Marco Cerilli: Adattarsi all’emergenza sanitaria in corso non è stato facilissimo, anche se la produzione ha adottato tutte le misure previste. Ma girare un film con l’incognita COVID è una novità, ci si adatta e si spera possa finire presto questo incubo. E’ stata ammirevole la voglia da parte di tutti di dare il massimo impegno con la massima professionalitá nei pochi giorni di lavorazione previsti, condizionati anche dalle restrizioni imposte.
La sua regia evidenzia l’aspetto narrativo o psicologico?
Marco Cerilli: La mia regia è stata supportata dalla supervisione di Luigi Pastore e dalla bravura degli attori, che hanno saputo rendere pienamente lo spirito dei personaggi andando anche oltre le aspettative. Ho avuto il privilegio di dirigere attori di esperienza, che hanno saputo personalizzare il proprio ruolo aiutandomi anche nella mia interpretazione. L’aspetto psicologico è stato sviluppato insieme agli attori, in particolare con Marco Aceti per il personaggio dello scrittore Robert Santana. La mia regia sottolinea di più l’aspetto narrativo della vicenda, rendendo protagonista anche la casa che avvolge i protagonisti e lo spettatore.
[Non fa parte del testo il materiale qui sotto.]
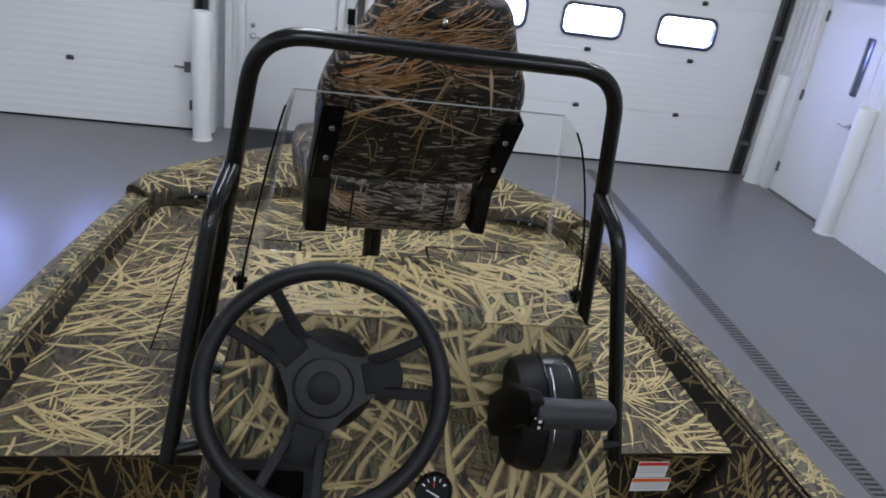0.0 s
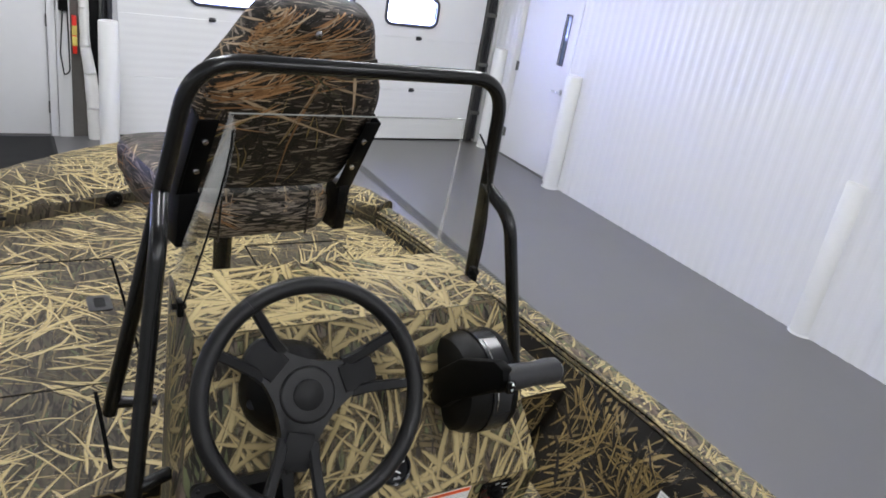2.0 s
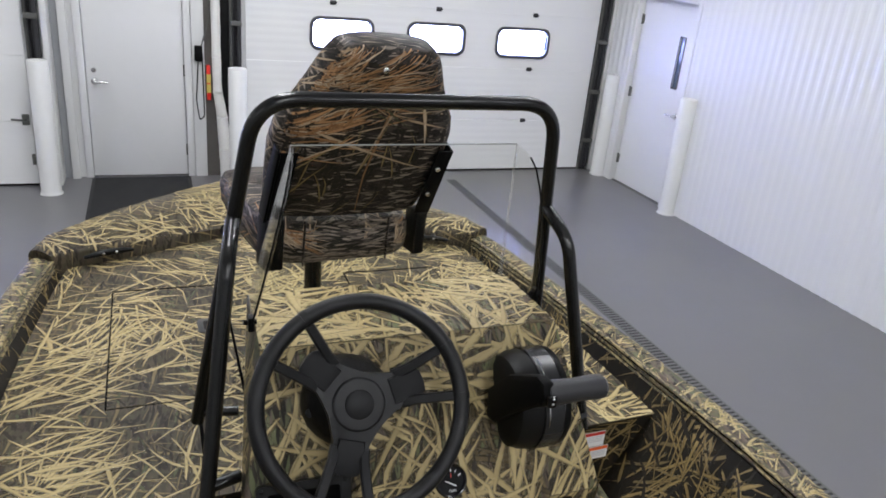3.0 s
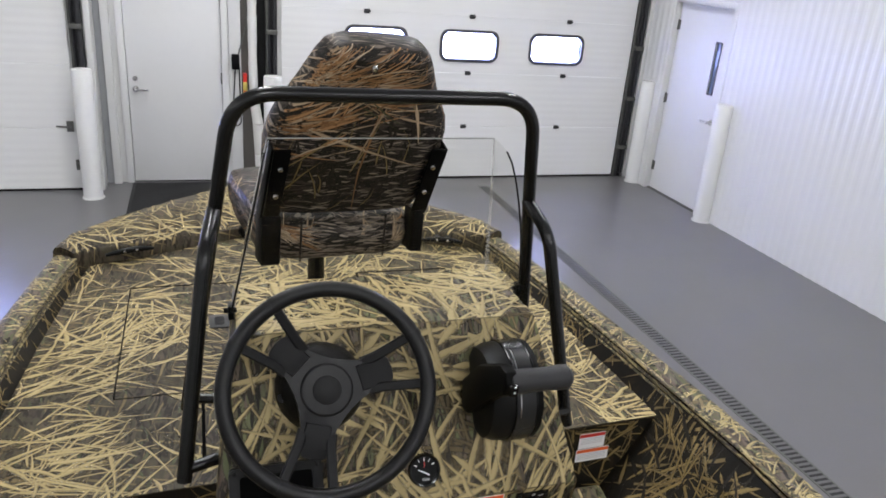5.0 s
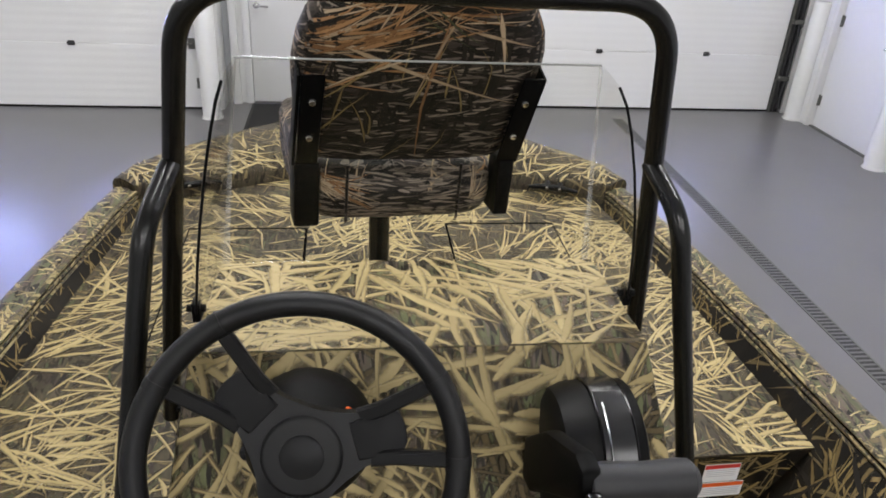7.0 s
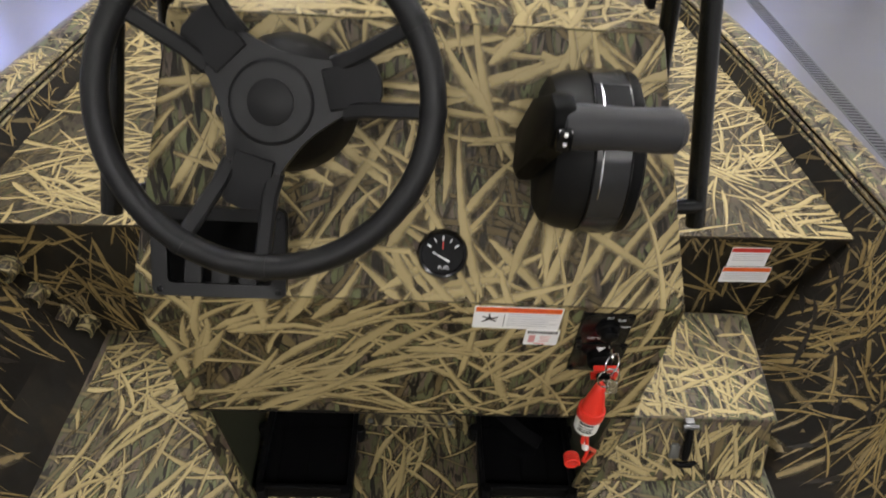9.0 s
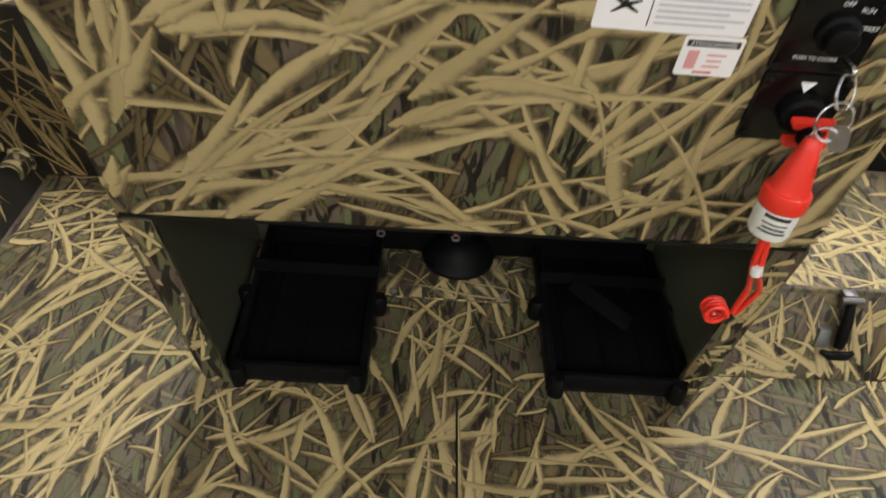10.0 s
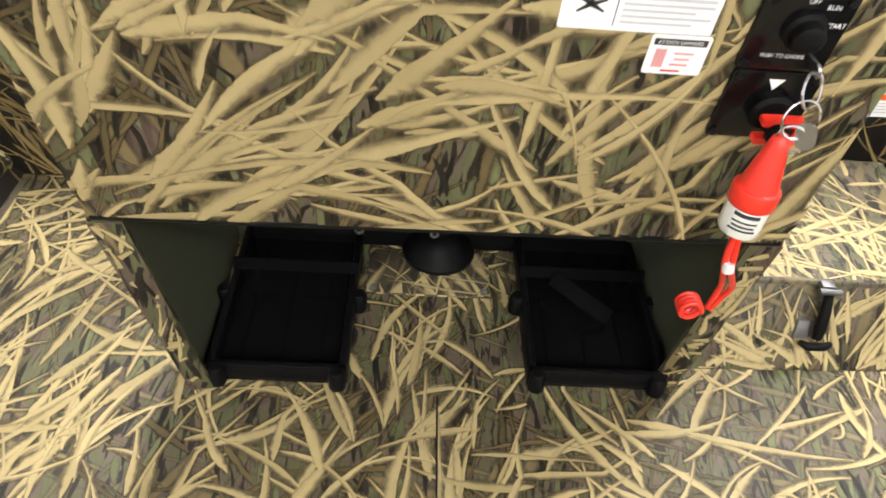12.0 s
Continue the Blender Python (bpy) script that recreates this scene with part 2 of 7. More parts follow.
def camo(name, layers, ground, dark, streak, tones, rough=0.5, bump=0.1, warp=0.016, soft=0.0020, fans=3.0, coat=0.0, fabric=False, spec=0.5, clump=6.0, sparse=0.34):
    """A printed reed pattern: bark-like streaks under several layers of blades, some of them in fans."""
    m, n, s, _ = material(name)
    uv = n.add("ShaderNodeUVMap", uv_map="UVMap").outputs[0]
    w = n.noise(uv, 4.0, 2.0)
    off = n.vec("SUBTRACT", w.outputs["Color"], (0.5, 0.5, 0.5))
    warped = n.vec("ADD", uv, n.vec("MULTIPLY", off, (warp * 2, warp * 2, 0)))
    feather = n.vec("SUBTRACT", n.noise(uv, 70.0, 2.0).outputs["Color"], (0.5, 0.5, 0.5))
    warped = n.vec("ADD", warped, n.vec("MULTIPLY", feather, (0.003, 0.003, 0)))
    streaky = n.vec("ADD", uv, n.vec("MULTIPLY", off, (0.05, 0.05, 0)))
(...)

Quando è iniziata la sua passione per il genere horror?
Marco Cerilli: La mia passione per il genere horror è iniziata in giovane età e non è mai finita, prima come spettatore e poi come filmmaker. Ho girato circa sessanta cortometraggi, sia di genere horror ma anche trash e comici. Questo film rappresenta il mio debutto ma anche il mio omaggio a un genere che amo da sempre.